-- Source data --
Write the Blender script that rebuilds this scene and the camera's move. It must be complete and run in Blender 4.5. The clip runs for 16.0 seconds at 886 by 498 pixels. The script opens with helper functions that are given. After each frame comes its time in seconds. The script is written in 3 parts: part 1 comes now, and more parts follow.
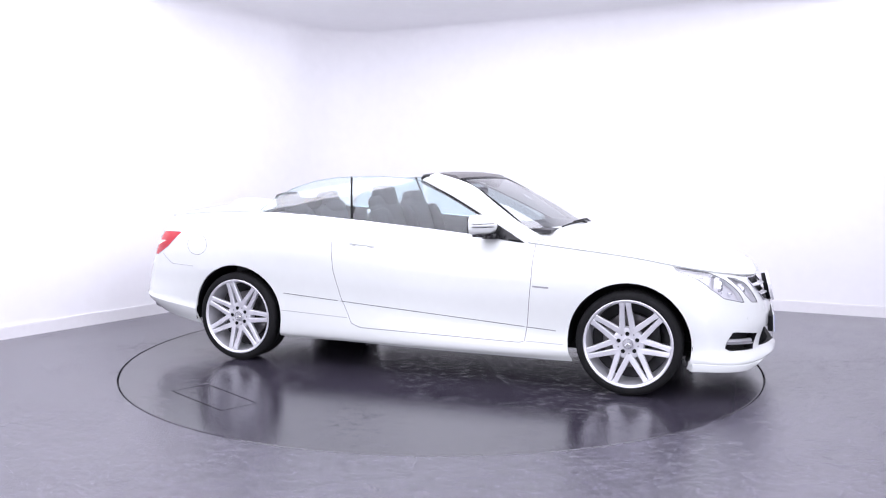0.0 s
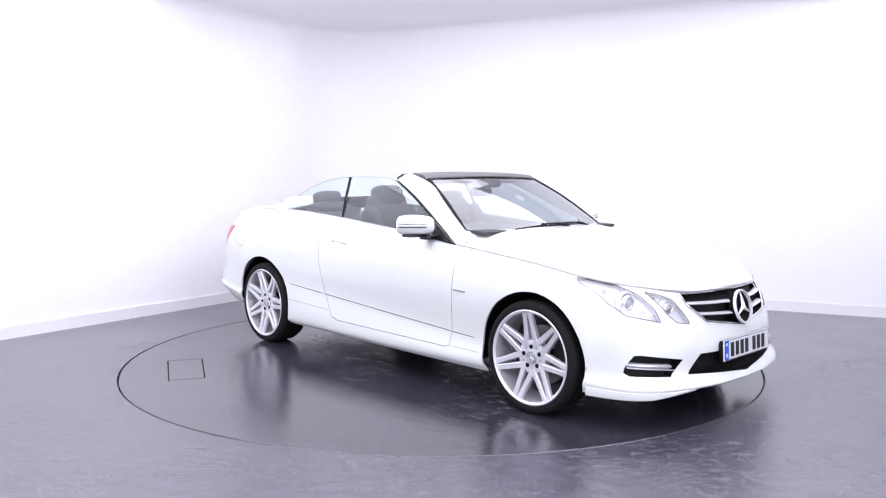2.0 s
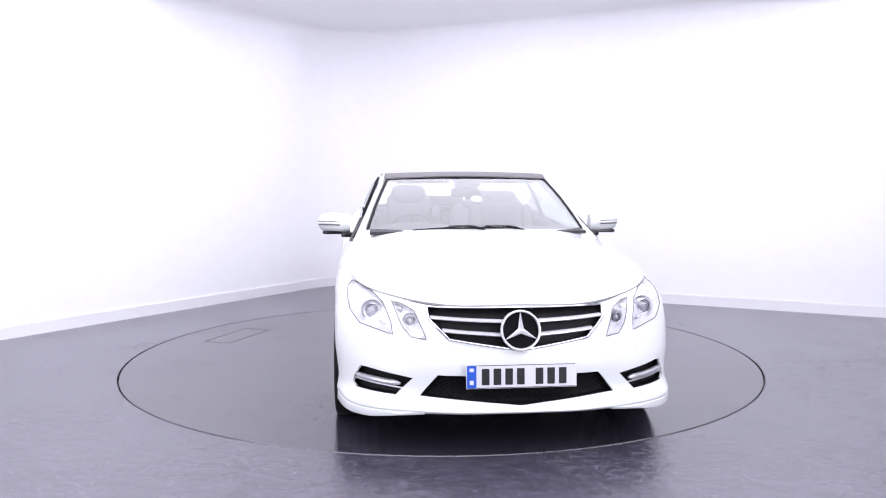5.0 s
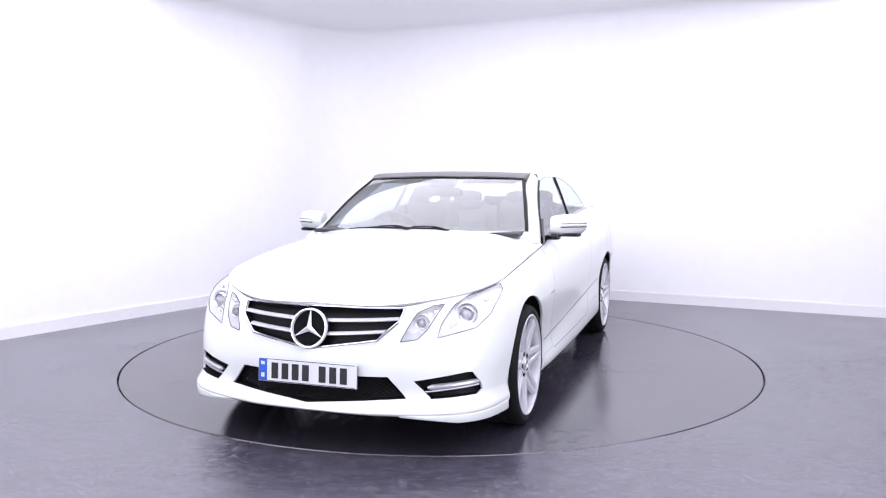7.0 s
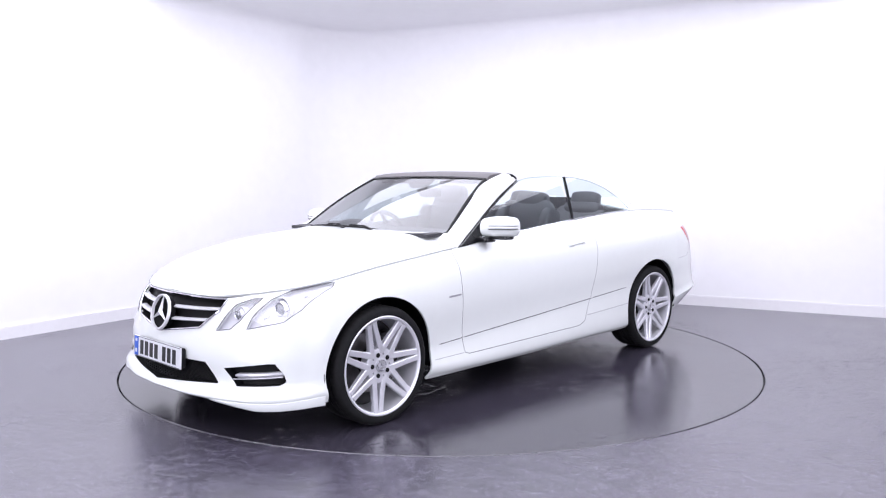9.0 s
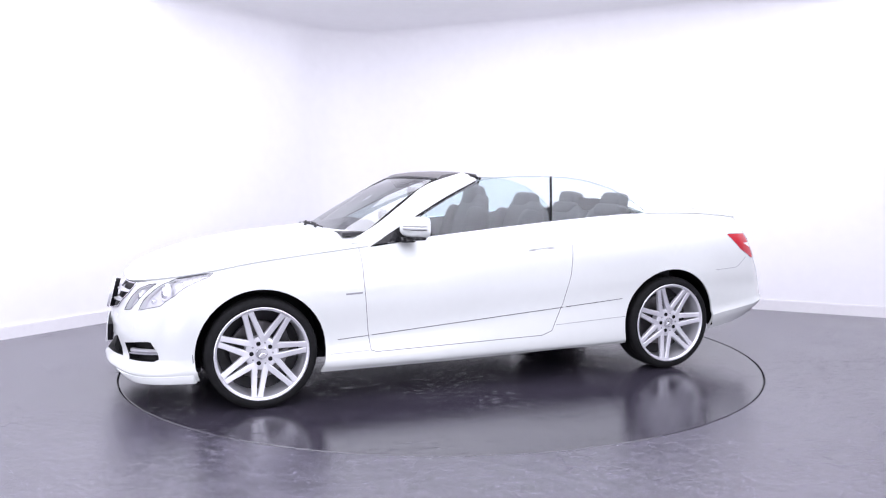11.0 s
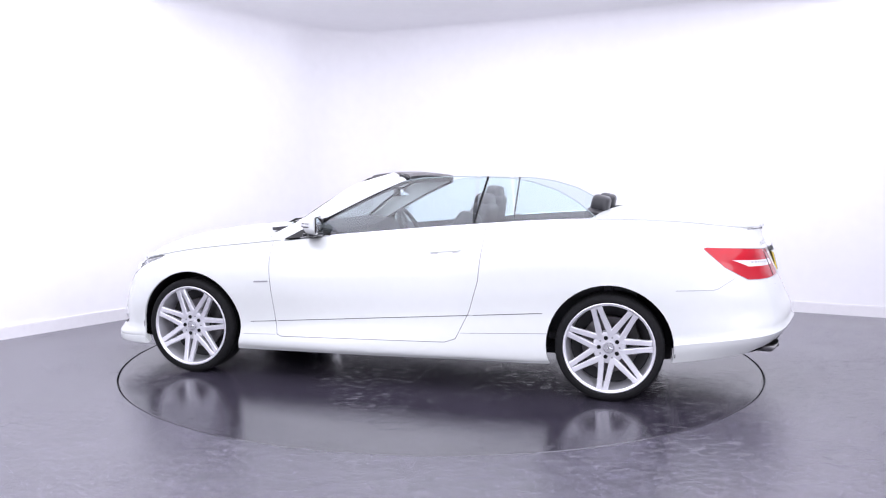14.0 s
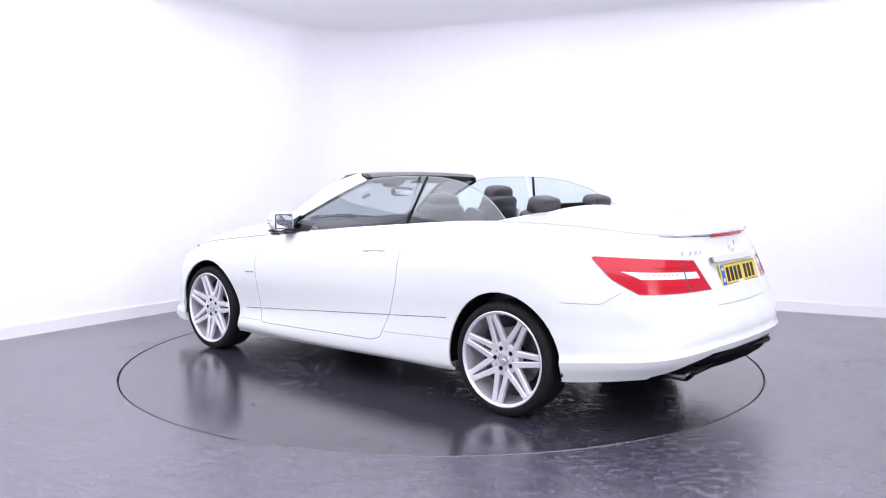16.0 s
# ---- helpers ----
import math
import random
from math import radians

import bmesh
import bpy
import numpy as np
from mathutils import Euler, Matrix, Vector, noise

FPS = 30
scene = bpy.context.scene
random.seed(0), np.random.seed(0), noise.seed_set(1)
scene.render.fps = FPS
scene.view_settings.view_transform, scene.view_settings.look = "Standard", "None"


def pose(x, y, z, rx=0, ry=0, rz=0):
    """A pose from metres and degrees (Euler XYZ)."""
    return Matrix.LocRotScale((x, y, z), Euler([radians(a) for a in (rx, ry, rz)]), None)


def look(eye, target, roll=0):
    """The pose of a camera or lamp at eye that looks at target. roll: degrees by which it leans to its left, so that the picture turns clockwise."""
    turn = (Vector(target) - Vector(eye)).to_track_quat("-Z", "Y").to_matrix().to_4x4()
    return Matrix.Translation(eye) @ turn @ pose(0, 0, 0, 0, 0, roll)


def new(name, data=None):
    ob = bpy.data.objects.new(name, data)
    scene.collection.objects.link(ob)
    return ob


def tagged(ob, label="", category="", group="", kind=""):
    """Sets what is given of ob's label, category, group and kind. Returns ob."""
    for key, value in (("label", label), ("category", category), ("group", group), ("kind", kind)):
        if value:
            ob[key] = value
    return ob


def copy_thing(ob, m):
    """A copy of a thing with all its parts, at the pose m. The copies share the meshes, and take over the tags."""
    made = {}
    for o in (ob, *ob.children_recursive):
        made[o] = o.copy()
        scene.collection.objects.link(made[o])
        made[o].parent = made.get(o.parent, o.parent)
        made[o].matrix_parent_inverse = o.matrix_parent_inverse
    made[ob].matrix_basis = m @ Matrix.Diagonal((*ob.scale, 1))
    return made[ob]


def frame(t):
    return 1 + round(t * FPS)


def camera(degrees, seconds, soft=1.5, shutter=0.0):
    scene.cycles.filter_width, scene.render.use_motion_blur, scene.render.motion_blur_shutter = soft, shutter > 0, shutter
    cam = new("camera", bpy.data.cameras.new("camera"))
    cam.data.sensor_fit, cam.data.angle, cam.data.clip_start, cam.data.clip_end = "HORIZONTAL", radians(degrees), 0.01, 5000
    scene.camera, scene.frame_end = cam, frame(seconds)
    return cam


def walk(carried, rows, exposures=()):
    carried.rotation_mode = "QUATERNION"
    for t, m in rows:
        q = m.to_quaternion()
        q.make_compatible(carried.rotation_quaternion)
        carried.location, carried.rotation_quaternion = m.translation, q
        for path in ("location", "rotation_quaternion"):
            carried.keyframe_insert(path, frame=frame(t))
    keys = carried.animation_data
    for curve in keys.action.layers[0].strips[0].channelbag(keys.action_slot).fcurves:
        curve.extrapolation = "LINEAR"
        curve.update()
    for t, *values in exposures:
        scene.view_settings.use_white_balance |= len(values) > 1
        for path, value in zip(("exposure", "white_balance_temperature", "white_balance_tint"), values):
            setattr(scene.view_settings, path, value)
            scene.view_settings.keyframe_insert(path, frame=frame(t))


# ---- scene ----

-- Aim --
State the number of lines above that hold the string "name", with nothing added.

-- Finished answer --
2